No, not a physical building, but rather building up people. We are workers in God’s kingdom, every single one of us in full time ministry. We each have a critical role to play and not one is more important than the other. We are co-workers in God’s service all answering to Jesus, our supervisor. What do you think Jesus would say at your annual review about your service to Him? Would it be, “Well-done!” or “What have you done?”
God calls us, empowers us, and equips us all into His service. How we choose to work for Him is exactly that, a choice. We choose how we are working to build His Kingdom and even if we are working to do so. Some of us, on the day of that great review before Jesus will be richly rewarded by Him; others will be barely escaping the flames of Hell. The choice is ours here and now. No deed, no matter how small and insignificant it may seem goes unnoticed by Jesus.
Even giving a bag of food to a widow in need was deemed worthy to be included in His word. Jesus said that the day of this review would look something like this:
31 “When the Son of Man comes in his glory, and all the angels with him, he will sit on his glorious throne. 32 All the nations will be gathered before him, and he will separate the people one from another as a shepherd separates the sheep from the goats. 33 He will put the sheep on his right and the goats on his left.
34 “Then the King will say to those on his right, ‘Come, you who are blessed by my Father; take your inheritance, the kingdom prepared for you since the creation of the world. 35 For I was hungry and you gave me something to eat, I was thirsty and you gave me something to drink, I was a stranger and you invited me in, 36 I needed clothes and you clothed me, I was sick and you looked after me, I was in prison and you came to visit me.’
37 “Then the righteous will answer him, ‘Lord, when did we see you hungry and feed you, or thirsty and give you something to drink? 38 When did we see you a stranger and invite you in, or needing clothes and clothe you? 39 When did we see you sick or in prison and go to visit you?’

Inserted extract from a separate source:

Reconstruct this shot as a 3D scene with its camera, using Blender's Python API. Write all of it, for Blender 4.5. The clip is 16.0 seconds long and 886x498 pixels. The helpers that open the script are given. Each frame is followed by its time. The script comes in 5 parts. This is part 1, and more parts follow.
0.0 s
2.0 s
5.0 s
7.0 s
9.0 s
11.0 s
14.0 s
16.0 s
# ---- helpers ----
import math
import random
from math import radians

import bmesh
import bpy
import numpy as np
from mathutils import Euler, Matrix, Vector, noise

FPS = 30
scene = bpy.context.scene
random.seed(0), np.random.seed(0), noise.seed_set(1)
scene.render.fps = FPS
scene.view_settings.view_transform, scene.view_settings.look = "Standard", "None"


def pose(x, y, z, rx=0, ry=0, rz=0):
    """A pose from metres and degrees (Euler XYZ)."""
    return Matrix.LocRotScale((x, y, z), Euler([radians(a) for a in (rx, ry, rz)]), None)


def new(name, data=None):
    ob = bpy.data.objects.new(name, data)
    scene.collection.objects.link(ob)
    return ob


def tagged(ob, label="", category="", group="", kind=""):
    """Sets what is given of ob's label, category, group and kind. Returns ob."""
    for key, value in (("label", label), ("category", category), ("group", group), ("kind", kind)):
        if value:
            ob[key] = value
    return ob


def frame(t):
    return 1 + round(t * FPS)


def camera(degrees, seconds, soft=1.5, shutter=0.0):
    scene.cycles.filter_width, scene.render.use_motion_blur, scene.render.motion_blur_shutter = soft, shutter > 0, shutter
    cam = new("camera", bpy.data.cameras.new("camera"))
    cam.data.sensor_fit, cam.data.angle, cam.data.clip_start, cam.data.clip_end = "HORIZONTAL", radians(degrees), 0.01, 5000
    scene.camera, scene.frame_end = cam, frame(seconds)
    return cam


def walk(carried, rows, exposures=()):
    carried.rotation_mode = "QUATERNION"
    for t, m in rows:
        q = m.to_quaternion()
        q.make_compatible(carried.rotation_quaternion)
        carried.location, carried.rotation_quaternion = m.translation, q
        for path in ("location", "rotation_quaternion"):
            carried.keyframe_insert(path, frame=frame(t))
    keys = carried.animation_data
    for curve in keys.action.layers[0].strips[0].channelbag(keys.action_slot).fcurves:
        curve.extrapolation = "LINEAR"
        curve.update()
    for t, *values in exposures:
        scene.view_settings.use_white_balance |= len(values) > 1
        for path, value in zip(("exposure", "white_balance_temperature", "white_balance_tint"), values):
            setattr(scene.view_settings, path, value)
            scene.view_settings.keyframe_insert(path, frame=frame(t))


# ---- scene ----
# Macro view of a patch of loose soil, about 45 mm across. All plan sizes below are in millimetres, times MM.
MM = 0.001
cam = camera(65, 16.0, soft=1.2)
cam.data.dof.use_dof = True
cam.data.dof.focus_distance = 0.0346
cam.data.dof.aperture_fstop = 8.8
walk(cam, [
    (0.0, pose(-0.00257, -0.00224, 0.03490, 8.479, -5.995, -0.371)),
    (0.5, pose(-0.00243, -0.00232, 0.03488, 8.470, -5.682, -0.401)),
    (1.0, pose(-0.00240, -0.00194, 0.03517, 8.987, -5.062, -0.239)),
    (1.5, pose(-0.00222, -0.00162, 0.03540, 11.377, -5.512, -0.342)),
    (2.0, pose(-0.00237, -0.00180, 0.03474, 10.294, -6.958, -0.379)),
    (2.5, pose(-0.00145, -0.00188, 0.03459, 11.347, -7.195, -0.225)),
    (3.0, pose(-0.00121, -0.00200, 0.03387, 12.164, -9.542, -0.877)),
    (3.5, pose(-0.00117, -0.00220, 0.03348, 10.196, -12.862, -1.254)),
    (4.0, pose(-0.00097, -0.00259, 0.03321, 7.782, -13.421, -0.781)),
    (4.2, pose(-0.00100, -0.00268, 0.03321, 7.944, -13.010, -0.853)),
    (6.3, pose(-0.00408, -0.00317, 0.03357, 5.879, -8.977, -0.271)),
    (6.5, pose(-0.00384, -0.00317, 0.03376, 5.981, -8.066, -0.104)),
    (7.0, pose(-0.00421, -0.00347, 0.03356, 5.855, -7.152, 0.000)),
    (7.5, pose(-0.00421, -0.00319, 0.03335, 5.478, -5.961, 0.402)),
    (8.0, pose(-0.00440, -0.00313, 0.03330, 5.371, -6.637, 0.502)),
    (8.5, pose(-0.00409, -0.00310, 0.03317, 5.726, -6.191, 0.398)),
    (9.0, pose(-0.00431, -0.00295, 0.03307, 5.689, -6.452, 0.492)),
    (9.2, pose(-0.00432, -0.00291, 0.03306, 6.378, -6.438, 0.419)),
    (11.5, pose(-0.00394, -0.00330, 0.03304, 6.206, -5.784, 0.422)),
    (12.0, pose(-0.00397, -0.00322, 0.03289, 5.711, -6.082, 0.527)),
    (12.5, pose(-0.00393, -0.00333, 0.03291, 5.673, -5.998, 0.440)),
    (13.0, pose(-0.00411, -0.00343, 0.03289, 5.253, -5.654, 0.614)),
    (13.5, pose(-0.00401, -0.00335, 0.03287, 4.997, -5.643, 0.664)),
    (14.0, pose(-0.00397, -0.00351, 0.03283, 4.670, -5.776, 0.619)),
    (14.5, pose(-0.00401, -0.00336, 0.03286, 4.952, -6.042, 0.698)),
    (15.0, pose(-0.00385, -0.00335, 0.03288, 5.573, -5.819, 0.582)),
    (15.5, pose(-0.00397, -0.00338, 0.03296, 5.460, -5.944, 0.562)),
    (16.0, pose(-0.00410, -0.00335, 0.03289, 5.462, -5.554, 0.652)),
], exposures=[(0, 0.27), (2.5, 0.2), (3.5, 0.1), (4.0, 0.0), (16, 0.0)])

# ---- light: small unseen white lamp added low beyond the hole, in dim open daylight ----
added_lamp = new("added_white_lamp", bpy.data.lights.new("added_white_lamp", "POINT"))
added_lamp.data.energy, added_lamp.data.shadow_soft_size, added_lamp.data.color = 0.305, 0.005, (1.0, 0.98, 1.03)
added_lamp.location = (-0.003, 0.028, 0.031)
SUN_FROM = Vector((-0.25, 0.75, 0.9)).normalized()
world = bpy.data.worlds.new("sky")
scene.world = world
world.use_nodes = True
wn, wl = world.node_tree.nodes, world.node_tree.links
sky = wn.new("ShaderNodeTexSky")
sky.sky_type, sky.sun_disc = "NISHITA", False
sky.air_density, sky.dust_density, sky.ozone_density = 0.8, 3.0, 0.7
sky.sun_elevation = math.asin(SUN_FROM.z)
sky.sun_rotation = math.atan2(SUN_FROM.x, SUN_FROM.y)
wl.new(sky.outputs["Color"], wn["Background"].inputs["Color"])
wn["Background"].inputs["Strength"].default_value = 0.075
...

40 “The King will reply, ‘Truly I tell you, whatever you did for one of the least of these brothers and sisters of mine, you did for me.’
Then, of course, Jesus goes through the same list about those who neglected these things as if though they intentionally did not do them for Jesus. He says to them:
45 “He will reply, ‘Truly I tell you, whatever you did not do for one of the least of these, you did not do for me.’

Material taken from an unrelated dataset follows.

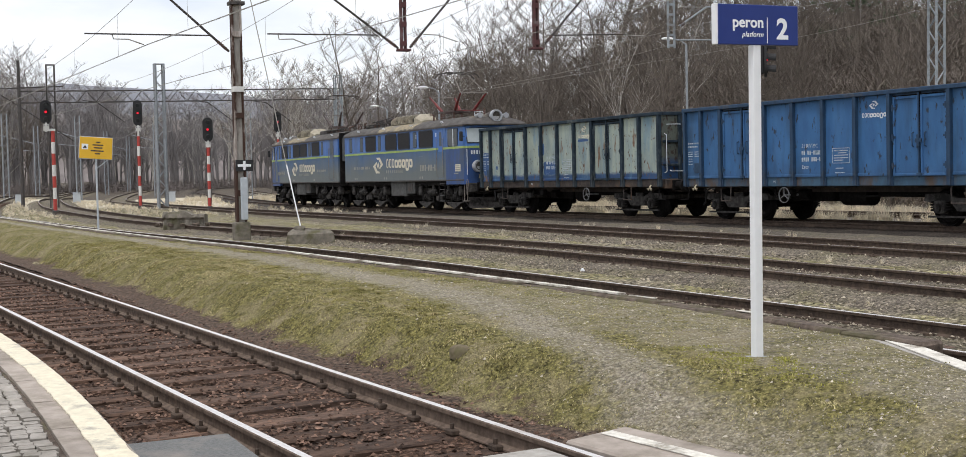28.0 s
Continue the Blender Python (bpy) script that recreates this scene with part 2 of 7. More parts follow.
    if bump:
        bp = nd.new("ShaderNodeBump")
        bp.inputs["Strength"].default_value, bp.inputs["Distance"].default_value = bump, bdist
        ln.new(n1.outputs["Fac"], bp.inputs["Height"])
        ln.new(bp.outputs["Normal"], bs.inputs["Normal"])
    return mt


def glow(name, colour, strength):
    mt = bpy.data.materials.new(name)
    mt.use_nodes = True
    bs = mt.node_tree.nodes["Principled BSDF"]
    bs.inputs["Base Color"].default_value = (*colour, 1)
    bs.inputs["Emission Color"].default_value = (*colour, 1)
    bs.inputs["Emission Strength"].default_value = strength
    return mt


def pebbled(mt, scale, amount, depth=0.02, strength=0.8):
    """Stones of their own grey value, with dark gaps and relief, over a ground material."""
    nt = mt.node_tree
    nd, ln = nt.nodes, nt.links
    bs = nd["Principled BSDF"]
    before = bs.inputs["Base Color"].links[0].from_socket
    geo = nd.new("ShaderNodeNewGeometry")
    vo = nd.new("ShaderNodeTexVoronoi")
    vo.inputs["Scale"].default_value = scale
    ln.new(geo.outputs["Position"], vo.inputs["Vector"])
    sep = nd.new("ShaderNodeSeparateColor")
    ln.new(vo.outputs["Color"], sep.inputs["Color"])
    mr = nd.new("ShaderNodeMapRange")
    mr.inputs["To Min"].default_value, mr.inputs["To Max"].default_value = 1 - amount, 1 + amount
    ln.new(sep.outputs[0], mr.inputs["Value"])
    gap = nd.new("ShaderNodeMapRange")
    gap.inputs["From Min"].default_value, gap.inputs["From Max"].default_value = 0.35, 0.75
    gap.inputs["To Min"].default_value, gap.inputs["To Max"].default_value = 1.0, 1 - amount * 0.9
    ln.new(vo.outputs["Distance"], gap.inputs["Value"])
    mu = nd.new("ShaderNodeMath")
    mu.operation = "MULTIPLY"
    ln.new(mr.outputs["Result"], mu.inputs[0])
    ln.new(gap.outputs["Result"], mu.inputs[1])
    hs = nd.new("ShaderNodeHueSaturation")
    ln.new(mu.outputs[0], hs.inputs["Value"])
    ln.new(before, hs.inputs["Color"])
    ln.new(hs.outputs["Color"], bs.inputs["Base Color"])
    bp = nd.new("ShaderNodeBump")
    bp.invert = True
    bp.inputs["Strength"].default_value, bp.inputs["Distance"].default_value = strength, depth
    ln.new(vo.outputs["Distance"], bp.inputs["Height"])
    if bs.inputs["Normal"].links:
        ln.new(bs.inputs["Normal"].links[0].from_socket, bp.inputs["Normal"])
    ln.new(bp.outputs["Normal"], bs.inputs["Normal"])
    return mt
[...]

46 “Then they will go away to eternal punishment, but the righteous to eternal life.”
Come one now, who is up for some eternal life this morning? Let’s hear it!

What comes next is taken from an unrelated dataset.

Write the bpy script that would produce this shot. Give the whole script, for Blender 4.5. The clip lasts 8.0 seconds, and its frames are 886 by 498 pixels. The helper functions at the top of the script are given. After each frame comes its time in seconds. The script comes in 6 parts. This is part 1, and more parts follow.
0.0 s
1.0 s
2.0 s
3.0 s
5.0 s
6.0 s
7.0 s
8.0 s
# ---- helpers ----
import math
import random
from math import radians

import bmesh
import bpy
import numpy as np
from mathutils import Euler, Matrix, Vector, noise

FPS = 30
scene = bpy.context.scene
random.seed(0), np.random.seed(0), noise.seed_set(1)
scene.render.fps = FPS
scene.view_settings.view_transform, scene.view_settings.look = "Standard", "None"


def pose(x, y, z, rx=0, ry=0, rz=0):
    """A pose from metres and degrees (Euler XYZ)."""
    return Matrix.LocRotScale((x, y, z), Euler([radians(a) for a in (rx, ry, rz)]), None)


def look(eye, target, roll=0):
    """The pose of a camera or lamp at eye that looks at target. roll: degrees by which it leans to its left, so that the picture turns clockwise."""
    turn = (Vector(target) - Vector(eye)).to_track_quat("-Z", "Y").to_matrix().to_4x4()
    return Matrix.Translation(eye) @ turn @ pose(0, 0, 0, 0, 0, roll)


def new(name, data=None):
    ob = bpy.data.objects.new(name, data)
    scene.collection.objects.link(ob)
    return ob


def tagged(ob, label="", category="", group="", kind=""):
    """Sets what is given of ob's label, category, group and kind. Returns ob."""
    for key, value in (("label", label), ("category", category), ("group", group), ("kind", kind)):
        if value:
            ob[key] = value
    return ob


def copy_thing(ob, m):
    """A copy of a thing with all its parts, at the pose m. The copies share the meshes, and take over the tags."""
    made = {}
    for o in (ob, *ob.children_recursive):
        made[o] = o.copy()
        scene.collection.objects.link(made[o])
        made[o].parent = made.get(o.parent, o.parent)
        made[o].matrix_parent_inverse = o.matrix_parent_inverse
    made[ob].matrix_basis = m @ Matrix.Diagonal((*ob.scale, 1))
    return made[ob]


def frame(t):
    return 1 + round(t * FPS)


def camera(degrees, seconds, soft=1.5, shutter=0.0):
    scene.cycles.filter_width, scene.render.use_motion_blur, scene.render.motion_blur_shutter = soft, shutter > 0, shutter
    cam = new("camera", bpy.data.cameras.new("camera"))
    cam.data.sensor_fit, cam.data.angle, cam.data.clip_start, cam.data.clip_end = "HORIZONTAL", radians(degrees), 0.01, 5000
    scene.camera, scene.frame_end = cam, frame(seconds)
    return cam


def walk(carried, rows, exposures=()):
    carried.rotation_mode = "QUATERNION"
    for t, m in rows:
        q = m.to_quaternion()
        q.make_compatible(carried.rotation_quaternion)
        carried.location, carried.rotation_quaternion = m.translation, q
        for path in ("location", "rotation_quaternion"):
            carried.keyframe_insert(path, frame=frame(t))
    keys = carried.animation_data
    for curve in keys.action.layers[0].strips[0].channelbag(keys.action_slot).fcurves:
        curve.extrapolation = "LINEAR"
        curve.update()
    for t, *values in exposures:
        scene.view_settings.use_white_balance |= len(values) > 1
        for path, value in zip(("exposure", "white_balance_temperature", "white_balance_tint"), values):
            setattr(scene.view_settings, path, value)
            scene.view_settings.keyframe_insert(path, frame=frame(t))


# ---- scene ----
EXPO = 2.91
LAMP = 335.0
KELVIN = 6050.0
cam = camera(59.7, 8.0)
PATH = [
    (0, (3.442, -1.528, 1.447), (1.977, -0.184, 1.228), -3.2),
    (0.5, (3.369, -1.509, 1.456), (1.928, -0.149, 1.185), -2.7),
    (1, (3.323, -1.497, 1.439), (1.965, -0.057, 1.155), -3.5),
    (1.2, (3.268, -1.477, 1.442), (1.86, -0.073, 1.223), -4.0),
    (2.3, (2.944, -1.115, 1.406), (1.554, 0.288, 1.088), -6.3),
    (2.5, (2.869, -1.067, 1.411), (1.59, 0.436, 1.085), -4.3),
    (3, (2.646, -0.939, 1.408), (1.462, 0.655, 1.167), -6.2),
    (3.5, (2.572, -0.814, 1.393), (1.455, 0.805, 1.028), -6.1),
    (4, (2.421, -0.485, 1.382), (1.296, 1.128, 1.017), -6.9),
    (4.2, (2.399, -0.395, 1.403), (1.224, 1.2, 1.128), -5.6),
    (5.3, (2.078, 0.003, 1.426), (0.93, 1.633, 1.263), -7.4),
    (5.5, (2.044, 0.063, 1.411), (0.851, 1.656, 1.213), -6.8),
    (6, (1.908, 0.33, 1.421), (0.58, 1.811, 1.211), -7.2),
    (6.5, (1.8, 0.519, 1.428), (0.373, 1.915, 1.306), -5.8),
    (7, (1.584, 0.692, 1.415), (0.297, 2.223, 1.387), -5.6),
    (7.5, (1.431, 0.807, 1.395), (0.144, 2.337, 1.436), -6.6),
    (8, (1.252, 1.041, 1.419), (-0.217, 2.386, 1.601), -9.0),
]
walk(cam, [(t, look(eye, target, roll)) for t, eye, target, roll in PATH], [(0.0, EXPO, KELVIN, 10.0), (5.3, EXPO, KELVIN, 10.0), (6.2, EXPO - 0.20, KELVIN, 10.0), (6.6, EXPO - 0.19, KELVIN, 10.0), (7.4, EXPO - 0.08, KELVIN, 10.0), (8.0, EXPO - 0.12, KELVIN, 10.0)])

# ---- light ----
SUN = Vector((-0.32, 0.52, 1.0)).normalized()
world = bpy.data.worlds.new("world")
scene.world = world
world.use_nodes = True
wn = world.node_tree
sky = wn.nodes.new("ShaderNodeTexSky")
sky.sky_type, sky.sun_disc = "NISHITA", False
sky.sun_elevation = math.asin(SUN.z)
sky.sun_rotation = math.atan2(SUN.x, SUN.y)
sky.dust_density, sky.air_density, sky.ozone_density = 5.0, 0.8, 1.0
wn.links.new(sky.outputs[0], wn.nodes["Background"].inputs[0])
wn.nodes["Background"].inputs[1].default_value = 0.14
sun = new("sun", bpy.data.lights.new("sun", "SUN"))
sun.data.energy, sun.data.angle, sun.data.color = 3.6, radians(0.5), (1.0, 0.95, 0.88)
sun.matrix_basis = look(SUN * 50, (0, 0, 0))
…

It is an honor and a privilege to serve Jesus. The God of all of the universe, the perfect and all-powerful King of Kings and Lord of Lords would chose to work through broken and weak vessels like you and I. This is truly the amazing grace of God! Let’s build something great together! Let’s work together to build up this community until it looks just like Jesus always intended it to look. Let’s take advantage of every opportunity that we can possibly grab ahold of and watch the power of God transform lives as only He can. We plant, we water, and then we watch in awe as God makes things grow!